O coordenador do Observatório Ibérico de Media Digitais e da Desinformação (Iberifier) considerou hoje Portugal uma exceção dentro dos Estados-membros da União Europeia (UE) por ainda não ter perdido “grande parte da confiança” na imprensa.
A ideia que quero sublinhar é que é uma exceção dentro do conjunto da UE e tem certamente uma conotação positiva, porque, em geral, a Europa é compreendida como uma instituição que perdeu grande parte da confiança que tinha no passado”, disse Ramón Salaverría, em declarações à Lusa.
O professor catedrático na Universidade de Navarra falava à agência de notícias portuguesa à margem do evento Desinformação e Democracia: Riscos e Respostas, do jornal Público, que decorreu em Lisboa na quinta-feira.
De acordo com o investigador, Portugal mantém confiança nos órgãos de comunicação social mais tradicionais.
No caso de Portugal, ainda preserva alguns níveis de confiança social, particularmente, nos órgãos de comunicação social tradicionais, mais do que nos novos meios digitais, especificamente, a imprensa nativa digital, que ainda tem uma perceção limitada de confiança. Portanto, avalio a situação como positiva do ponto de vista português“, sustentou.
Apontando a uma análise multifatorial, Ramón Salaverría explicou que é preciso perceber que “há vários elementos que, provavelmente, determinam que a perceção social da sociedade relativamente à confiança da imprensa em Portugal é melhor do que noutros países”.
“Por outro lado, penso que poderíamos falar do ecossistema político que tem sido mais equilibrado nos últimos anos, comparando com outros países. A situação [política] tem sido de maior alternância, mas, ao mesmo tempo, de um certo equilíbrio central“, afirmou o coordenador do Iberifier, sublinhando que “uma presença limitada do populismo” pode contribuir para “uma certa perceção de que não há discursos extremos“.

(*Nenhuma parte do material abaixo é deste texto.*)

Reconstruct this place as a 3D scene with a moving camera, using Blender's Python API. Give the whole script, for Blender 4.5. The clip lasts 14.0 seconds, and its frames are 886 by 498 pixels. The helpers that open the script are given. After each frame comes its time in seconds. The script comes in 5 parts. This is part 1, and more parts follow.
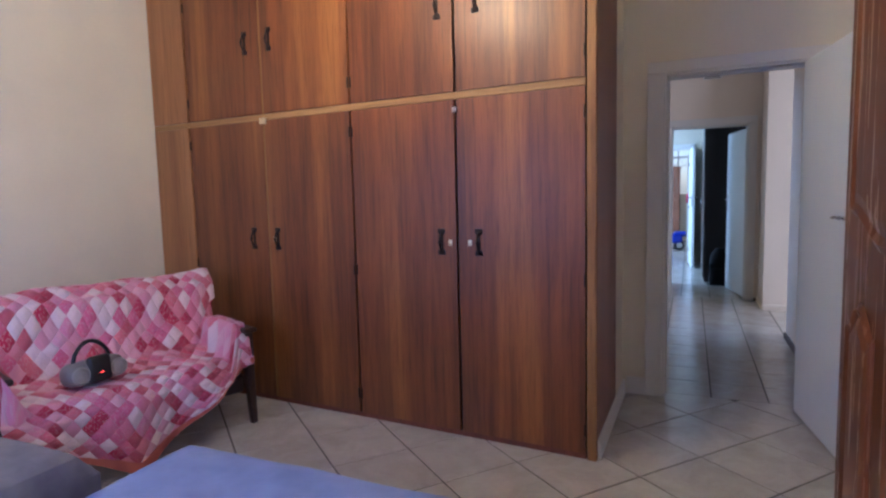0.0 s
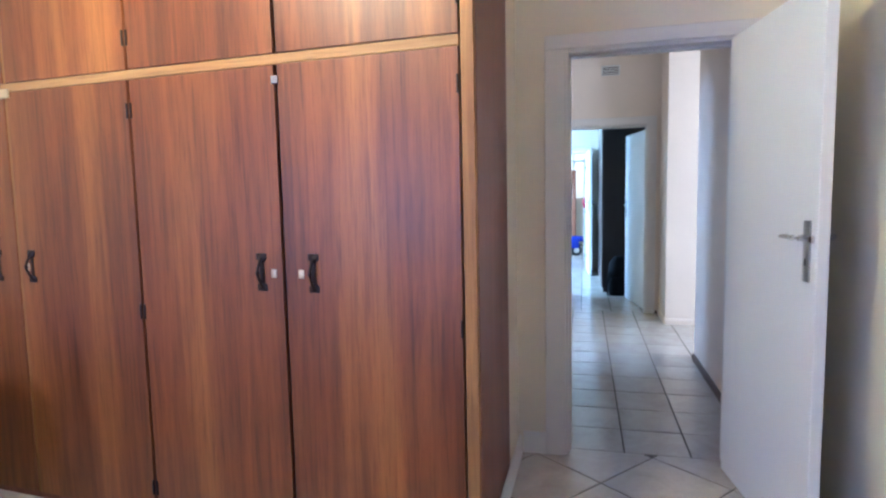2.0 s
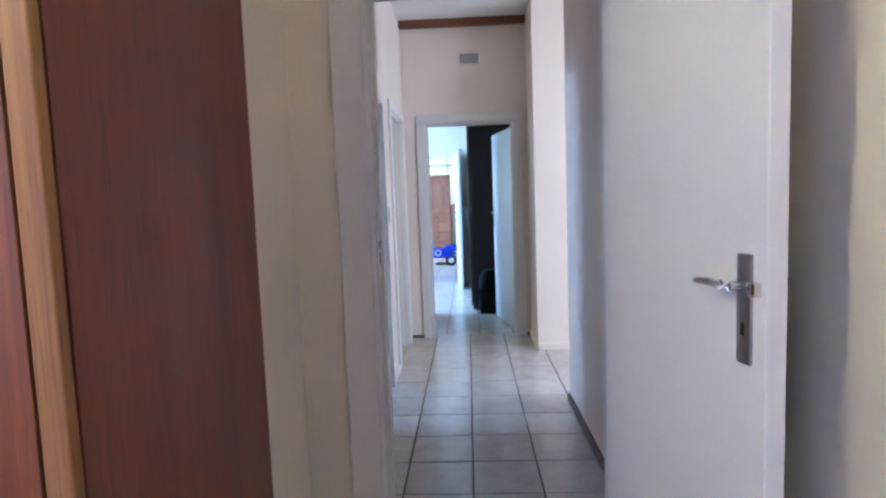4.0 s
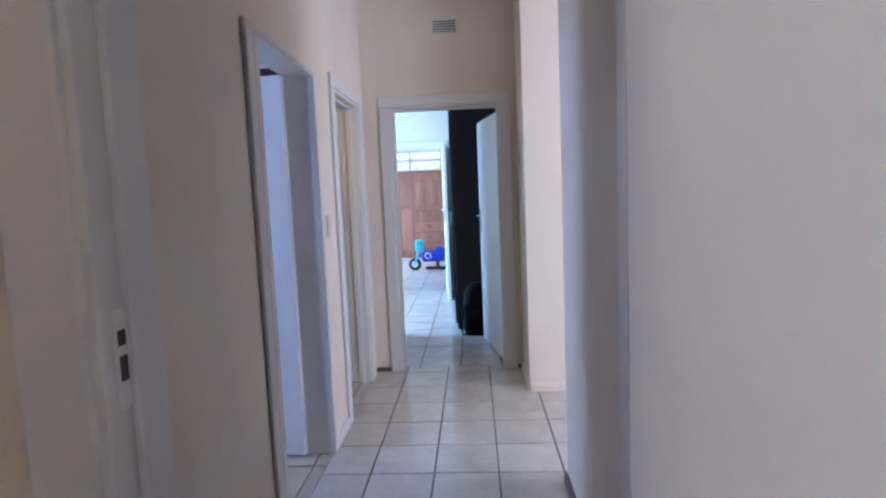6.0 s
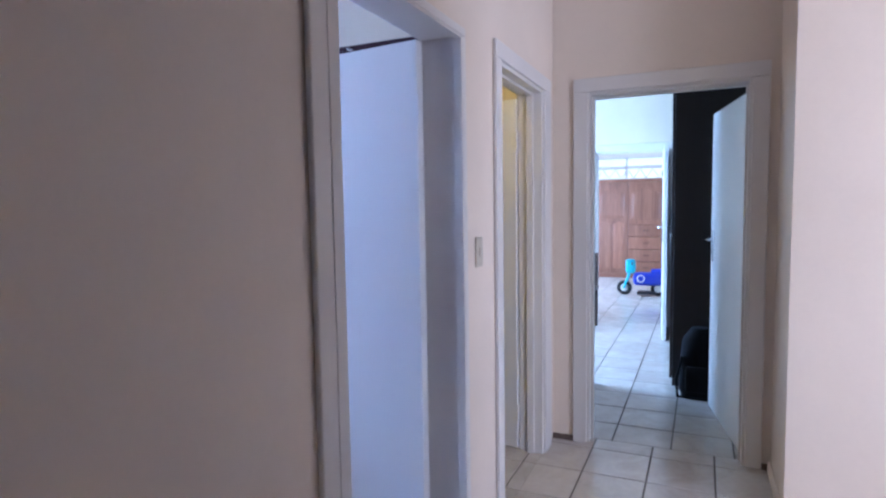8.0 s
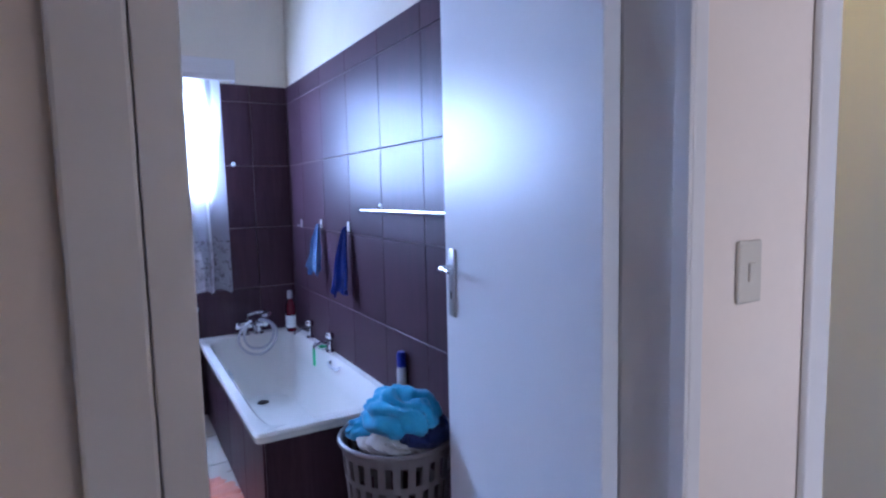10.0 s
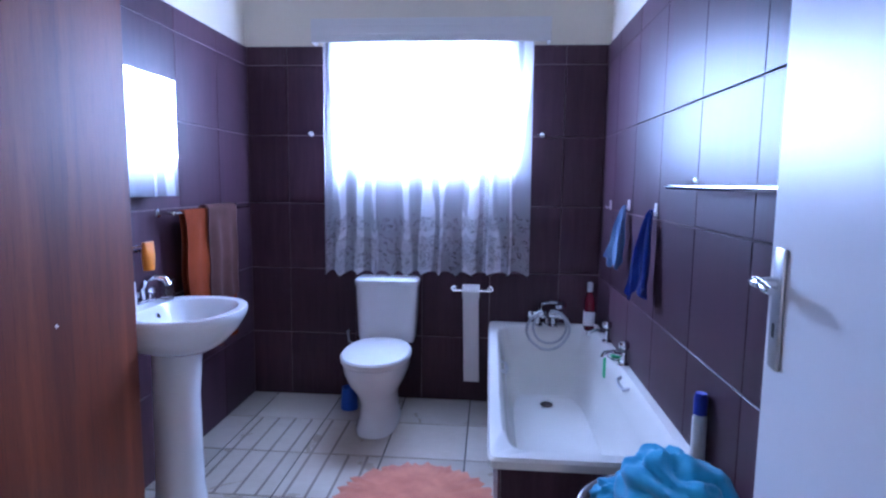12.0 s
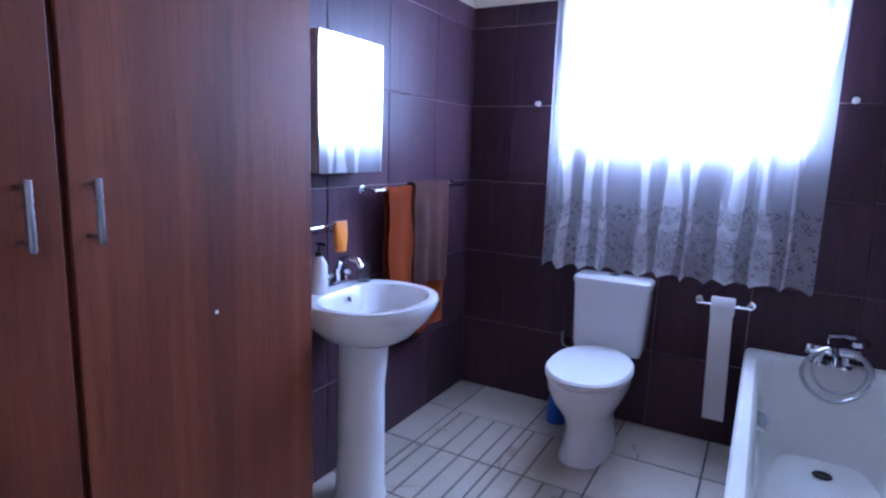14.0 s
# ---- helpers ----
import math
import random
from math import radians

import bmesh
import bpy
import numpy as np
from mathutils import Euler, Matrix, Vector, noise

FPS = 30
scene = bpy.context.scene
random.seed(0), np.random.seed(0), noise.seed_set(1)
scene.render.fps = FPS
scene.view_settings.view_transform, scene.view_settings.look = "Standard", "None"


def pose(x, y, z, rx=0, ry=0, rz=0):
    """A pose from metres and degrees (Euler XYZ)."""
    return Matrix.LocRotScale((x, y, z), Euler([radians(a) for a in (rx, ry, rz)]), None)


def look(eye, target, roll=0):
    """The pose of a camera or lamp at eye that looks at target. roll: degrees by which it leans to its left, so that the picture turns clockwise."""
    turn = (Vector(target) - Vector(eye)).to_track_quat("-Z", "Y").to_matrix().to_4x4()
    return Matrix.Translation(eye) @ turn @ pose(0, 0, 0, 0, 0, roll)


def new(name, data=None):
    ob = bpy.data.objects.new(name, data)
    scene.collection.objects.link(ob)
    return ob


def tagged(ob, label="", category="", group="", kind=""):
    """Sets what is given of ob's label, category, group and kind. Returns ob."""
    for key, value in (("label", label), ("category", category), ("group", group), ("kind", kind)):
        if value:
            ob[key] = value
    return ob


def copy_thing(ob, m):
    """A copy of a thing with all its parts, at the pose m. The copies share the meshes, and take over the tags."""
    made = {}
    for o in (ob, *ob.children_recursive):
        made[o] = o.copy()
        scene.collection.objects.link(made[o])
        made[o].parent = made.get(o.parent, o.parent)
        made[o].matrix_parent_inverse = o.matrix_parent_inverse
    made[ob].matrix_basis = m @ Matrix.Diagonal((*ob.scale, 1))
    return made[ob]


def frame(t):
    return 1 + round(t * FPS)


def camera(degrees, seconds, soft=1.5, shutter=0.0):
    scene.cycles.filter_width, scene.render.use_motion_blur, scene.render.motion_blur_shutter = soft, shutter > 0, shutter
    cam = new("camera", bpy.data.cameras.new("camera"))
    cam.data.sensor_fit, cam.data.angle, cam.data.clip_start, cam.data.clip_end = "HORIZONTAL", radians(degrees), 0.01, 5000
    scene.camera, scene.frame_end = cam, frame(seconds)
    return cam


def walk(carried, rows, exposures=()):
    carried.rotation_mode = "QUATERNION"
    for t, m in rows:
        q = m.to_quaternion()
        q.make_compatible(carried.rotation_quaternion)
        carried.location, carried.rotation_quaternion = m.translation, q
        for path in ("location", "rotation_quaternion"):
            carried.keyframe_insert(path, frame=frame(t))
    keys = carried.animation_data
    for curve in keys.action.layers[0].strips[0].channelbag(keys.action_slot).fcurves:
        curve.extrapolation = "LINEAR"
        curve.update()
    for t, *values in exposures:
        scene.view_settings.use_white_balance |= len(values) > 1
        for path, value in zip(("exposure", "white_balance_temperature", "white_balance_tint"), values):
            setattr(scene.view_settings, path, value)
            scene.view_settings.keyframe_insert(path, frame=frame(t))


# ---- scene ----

Ramón Salaverría vincou que a estrutura da imprensa portuguesa também contribuiu para criar um maior grau de confiança.
“Acho que a perceção do ponto de vista dos cidadãos não é de alinhamento político extremo. Consideram os órgãos de comunicação social como veículos que fazem um tipo de trabalho profissional”, precisou.
Comprando o caso português com o espanhol, Ramón Salaverría disse que Portugal não “tem um elemento de divisão” como Espanha, que é dividida por regiões.
Vocês têm uma linha de discrepância ideológica entre esquerda e direita, mas não têm uma discrepância entre Constituição e Independência”, realçou, exemplificando que, como Espanha, o Reino Unido “tem uma série de elementos que geram divisão”.
“Esse tipo de divisão territorial não se encontra aqui em Portugal. No geral, combinando isso tudo, acaba por gerar uma perceção de maior confiança”, acrescentou.
Ramón Salaverría alertou, no entanto, que “a recente evolução política de Portugal está a equiparar o modelo português ao resto dos países europeus”.
“Esta exceção de que falei no início, já não é tanto como estava no passado. Agora começa a ficar mais limitado”, observou, referindo que é preciso haver regulamentação, desenvolvimento de ferramentas e sistemas de cibersegurança e investimento na formação dos cidadãos para poderem enfrentar conteúdos potencialmente desinformativos.